Mali’s new president Ibrahim Boubacar Keita, is sworn in at an official ceremony in Bamako, Mali, Wednesday, Sept. 4, 2013. Keita took the oath of office Wednesday, promising to help unify the country after a rebellion, a coup and an Islamic insurgency plunged the long democratic nation into near ruin.(AP Photo / Harouna Traore)
BAMAKO, Mali (AP) — Mali’s new president Ibrahim Boubacar Keita took the oath of office Wednesday, promising to help unify the country after a rebellion, a coup and an Islamic insurgency plunged what was one of West Africa’s most stable democracies into near ruin.
Keita emerged as the overwhelming victor of the first election held since mutinous soldiers overthrew longtime President Amadou Toumani Toure in March 2012. In the aftermath, al-Qaida-linked jihadists seized power across northern Mali and were only ousted by a French-led military offensive earlier this year.
After taking the oath of office in front of an enormous Malian flag, Keita thanked the international community for its support in retaking the north from the hands of extremists and vowed to prioritize national unity.
“I swear before God and the Malian people to loyally protect the republican regime, to fulfill my functions in the best interest of the people, to preserve democratic gains, to protect national unity, the independence of the homeland and Mali’s territorial integrity,” Keita said.

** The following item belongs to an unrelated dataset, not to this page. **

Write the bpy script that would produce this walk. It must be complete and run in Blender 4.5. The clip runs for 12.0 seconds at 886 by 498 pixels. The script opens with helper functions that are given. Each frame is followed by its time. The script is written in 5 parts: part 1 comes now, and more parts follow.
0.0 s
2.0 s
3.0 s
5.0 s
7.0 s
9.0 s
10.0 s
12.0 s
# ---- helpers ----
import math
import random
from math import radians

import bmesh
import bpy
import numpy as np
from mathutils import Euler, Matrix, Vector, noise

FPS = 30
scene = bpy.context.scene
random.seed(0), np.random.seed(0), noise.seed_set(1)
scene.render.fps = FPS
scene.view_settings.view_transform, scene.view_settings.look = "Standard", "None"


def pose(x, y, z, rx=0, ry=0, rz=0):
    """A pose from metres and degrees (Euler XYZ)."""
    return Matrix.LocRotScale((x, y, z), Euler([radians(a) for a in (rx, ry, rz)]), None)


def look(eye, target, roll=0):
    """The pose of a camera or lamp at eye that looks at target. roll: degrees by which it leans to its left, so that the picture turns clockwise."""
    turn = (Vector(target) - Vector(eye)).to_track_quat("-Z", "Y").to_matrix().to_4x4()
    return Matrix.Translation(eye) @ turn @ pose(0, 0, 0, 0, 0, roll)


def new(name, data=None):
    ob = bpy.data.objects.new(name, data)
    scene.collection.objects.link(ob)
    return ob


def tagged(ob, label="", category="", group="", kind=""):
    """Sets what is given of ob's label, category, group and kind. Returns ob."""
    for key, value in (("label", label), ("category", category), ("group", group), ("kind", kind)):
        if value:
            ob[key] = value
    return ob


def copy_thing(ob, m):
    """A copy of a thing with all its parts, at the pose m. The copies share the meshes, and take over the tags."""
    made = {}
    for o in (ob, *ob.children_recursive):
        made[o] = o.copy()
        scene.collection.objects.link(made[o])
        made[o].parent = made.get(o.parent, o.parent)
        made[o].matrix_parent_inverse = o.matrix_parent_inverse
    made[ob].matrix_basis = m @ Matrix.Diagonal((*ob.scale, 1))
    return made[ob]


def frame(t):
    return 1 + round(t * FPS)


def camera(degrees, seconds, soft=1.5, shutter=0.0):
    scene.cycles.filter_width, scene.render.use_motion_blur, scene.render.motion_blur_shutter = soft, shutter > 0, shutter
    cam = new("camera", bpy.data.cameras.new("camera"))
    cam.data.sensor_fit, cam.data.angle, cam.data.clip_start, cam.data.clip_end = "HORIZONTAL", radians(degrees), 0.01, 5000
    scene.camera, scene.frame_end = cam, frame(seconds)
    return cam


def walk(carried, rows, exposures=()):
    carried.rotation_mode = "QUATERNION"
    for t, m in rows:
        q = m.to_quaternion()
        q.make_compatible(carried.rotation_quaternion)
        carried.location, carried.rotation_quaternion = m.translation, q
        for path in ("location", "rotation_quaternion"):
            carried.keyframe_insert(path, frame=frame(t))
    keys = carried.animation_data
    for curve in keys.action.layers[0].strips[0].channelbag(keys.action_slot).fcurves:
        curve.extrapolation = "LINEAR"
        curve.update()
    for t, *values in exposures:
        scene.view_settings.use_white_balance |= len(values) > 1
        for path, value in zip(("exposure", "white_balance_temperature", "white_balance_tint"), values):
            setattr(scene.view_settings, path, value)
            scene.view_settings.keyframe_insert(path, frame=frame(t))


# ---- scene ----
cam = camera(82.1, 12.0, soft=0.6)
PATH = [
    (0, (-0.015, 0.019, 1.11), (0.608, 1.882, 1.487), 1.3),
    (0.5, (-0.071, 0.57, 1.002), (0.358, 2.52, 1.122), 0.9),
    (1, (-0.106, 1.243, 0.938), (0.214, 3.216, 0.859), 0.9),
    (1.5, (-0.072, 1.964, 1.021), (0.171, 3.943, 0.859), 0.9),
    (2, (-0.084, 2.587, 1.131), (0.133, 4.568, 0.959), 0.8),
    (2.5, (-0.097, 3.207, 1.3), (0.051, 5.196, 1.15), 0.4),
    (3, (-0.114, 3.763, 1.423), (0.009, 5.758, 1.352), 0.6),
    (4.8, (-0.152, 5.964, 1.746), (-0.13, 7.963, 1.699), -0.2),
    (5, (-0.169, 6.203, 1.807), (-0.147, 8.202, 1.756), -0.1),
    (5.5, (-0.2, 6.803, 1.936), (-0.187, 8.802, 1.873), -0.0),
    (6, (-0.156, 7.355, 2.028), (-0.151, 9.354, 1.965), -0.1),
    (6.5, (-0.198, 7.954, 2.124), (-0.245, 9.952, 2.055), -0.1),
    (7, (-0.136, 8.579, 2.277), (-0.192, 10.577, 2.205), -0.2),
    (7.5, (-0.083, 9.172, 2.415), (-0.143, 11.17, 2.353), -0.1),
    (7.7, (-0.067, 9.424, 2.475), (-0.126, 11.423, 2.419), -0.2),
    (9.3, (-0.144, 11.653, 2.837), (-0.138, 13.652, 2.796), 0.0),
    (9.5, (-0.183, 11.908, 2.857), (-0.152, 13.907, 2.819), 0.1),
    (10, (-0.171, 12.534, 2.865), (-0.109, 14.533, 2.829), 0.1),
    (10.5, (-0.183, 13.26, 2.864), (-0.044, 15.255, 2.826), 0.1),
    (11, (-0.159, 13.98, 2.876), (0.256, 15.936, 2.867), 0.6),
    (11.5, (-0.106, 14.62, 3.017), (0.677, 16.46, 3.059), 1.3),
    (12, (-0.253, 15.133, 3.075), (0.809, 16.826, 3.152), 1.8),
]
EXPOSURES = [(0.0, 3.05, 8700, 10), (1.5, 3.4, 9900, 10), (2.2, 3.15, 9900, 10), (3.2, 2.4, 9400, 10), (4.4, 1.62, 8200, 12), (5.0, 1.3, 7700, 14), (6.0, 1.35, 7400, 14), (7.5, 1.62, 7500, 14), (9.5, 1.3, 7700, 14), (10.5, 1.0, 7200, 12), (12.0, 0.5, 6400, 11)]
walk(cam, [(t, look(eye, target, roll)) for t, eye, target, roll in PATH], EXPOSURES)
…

While he officially became Mali’s president on Wednesday, an inauguration celebration is to take place on Sept. 19. World leaders, including French President Francois Hollande, are expected to take part.
Mali’s constitution requires that the swearing-in ceremony takes place two weeks after official results are released.

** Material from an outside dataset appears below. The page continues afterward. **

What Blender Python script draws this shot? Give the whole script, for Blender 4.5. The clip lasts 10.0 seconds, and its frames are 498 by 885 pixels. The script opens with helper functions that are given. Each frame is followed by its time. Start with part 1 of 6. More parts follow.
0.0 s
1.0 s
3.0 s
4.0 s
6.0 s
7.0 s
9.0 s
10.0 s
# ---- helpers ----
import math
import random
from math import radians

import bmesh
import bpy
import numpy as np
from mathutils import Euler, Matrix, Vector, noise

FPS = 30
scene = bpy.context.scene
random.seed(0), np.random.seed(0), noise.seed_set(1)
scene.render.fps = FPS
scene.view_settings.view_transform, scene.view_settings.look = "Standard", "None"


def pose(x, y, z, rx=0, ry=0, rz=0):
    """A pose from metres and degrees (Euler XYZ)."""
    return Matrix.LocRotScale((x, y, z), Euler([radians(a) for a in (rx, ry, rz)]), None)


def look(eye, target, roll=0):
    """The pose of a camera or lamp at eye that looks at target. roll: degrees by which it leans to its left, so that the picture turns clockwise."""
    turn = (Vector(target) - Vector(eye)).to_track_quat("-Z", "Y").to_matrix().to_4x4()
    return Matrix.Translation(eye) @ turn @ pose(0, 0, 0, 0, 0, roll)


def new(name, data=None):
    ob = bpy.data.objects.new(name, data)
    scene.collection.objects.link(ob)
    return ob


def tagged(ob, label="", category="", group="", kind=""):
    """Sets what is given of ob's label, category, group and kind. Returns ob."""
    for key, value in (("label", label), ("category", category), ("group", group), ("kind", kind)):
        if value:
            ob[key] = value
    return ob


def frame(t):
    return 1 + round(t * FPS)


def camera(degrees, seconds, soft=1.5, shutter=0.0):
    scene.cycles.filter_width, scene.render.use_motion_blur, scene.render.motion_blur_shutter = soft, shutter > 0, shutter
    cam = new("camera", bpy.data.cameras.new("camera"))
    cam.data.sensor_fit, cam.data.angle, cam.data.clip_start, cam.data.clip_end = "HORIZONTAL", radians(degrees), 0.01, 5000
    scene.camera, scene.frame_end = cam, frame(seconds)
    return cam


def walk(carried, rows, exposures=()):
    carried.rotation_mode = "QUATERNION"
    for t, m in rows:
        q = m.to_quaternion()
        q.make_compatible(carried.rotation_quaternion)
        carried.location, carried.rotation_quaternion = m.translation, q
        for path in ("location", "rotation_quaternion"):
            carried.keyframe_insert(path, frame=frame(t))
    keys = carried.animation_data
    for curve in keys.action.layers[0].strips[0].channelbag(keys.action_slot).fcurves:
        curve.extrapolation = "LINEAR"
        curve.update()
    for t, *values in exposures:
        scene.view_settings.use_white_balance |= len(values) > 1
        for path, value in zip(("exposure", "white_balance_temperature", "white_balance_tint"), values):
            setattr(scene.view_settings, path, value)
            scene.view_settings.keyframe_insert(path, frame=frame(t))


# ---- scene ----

Keita won Mali’s Aug. 11 presidential runoff with 77.6 percent of the vote. His opponent, Soumaila Cisse, conceded defeat even before those results were announced.
Many voters said they thought Keita was best equipped from an initial field of 28 candidates to reunite the nation after more than a year of turmoil. Once he names his government, though, he will have only two months to resume talks with the northern Tuareg rebel group known as the National Movement for the Liberation of the Azawad, the name they call their homeland.

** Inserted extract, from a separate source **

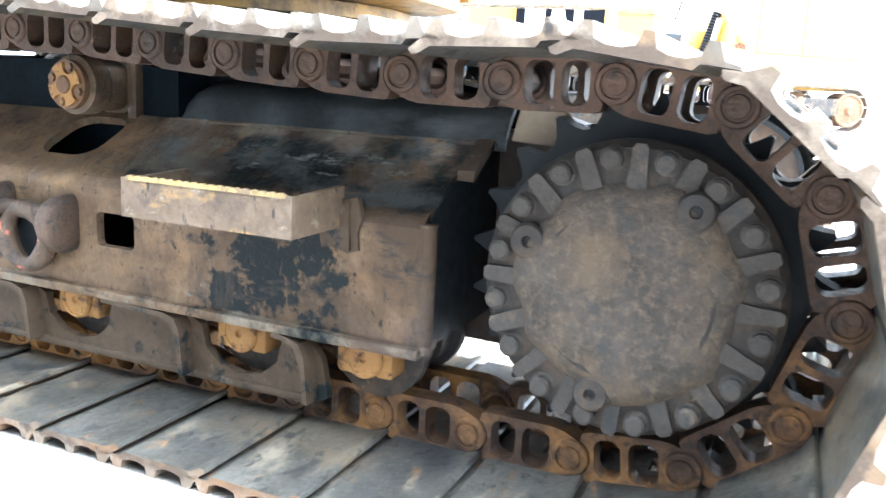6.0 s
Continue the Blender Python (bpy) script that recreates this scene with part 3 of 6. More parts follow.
    for y in CARRIER_Y:
        bm = BM()
        lathe(bm, [(0.048, 0), (0.064, 0.006), (0.064, 0.05), (0.057, 0.06), (0.057, 0.118), (0.068, 0.122), (0.068, 0.14), (0.03, 0.15), (0.03, 0.20)], (X(-1.262), y, 0.652), (0, y, 0.652), 28)
        car = part("carrier_roller", bm, FRAME, frame_ob, "steel carrier roller with an ochre cover")
        bm = BM()
        plate(bm, circle(y, 0.652, 0.053, 32), X(-1.276), X(-1.262), bevel=0.003)
        cover_ = part("cover", bm, CAP, car, "brown bolted cover with a cross-shaped boss")
        # raised cross between four round bites
        cross = []
        for k in range(4):
            a0 = k * math.pi / 2 + 0.35
            cross += [(y + 0.046 * math.cos(a0 + d), 0.652 + 0.046 * math.sin(a0 + d)) for d in (0.42, 0.6, 0.785, 0.97, 1.15)]
            a1 = a0 + math.pi / 2
            cu, cv = y + 0.043 * math.cos(a1), 0.652 + 0.043 * math.sin(a1)
            cross += [(cu + 0.0185 * math.cos(a1 + b), cv + 0.0185 * math.sin(a1 + b)) for b in (-2.2, -2.7, math.pi, 2.7, 2.2)]
        bm = BM()
        plate(bm, cross, X(-1.284), X(-1.275))
        part("cross_boss", bm, OCHRE, cover_, "ochre cross-shaped boss")
        bm = BM()
        lathe(bm, [(0.020, 0), (0.018, 0.004), (0.010, 0.005)], (X(-1.284), y, 0.652), (X(-2), y, 0.652), 16)
        part("hub", bm, CAP, cover_)
        for k in range(4):
            a0 = k * math.pi / 2 + 0.35
            bm = BM()
            hexnut(bm, (X(-1.275), y + 0.040 * math.cos(a0), 0.652 + 0.040 * math.sin(a0)), (X(-1.283), y + 0.040 * math.cos(a0), 0.652 + 0.040 * math.sin(a0)), 0.0095)
            part("cover_bolt", bm, CAP, cover_)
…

In addition to the simmering rebellion in the north, Keita also faces the tasks of tackling corruption and ethnic tensions, and rebuilding the country’s economy.
And even as he tries to move past Mali’s coup era, there are lingering ghosts: The coup leader Amadou Sanogo was recently promoted from captain to four-star general, making him the highest-ranking military official even after the recent democratic election.
“After a deeply troubling period, Mali stands at a crossroads,” said Corinne Dufka, senior West Africa researcher at Human Rights Watch. “President Keita’s actions – or inactions – could usher in greater respect for human rights or a return to the problems that caused Mali’s near-collapse last year.”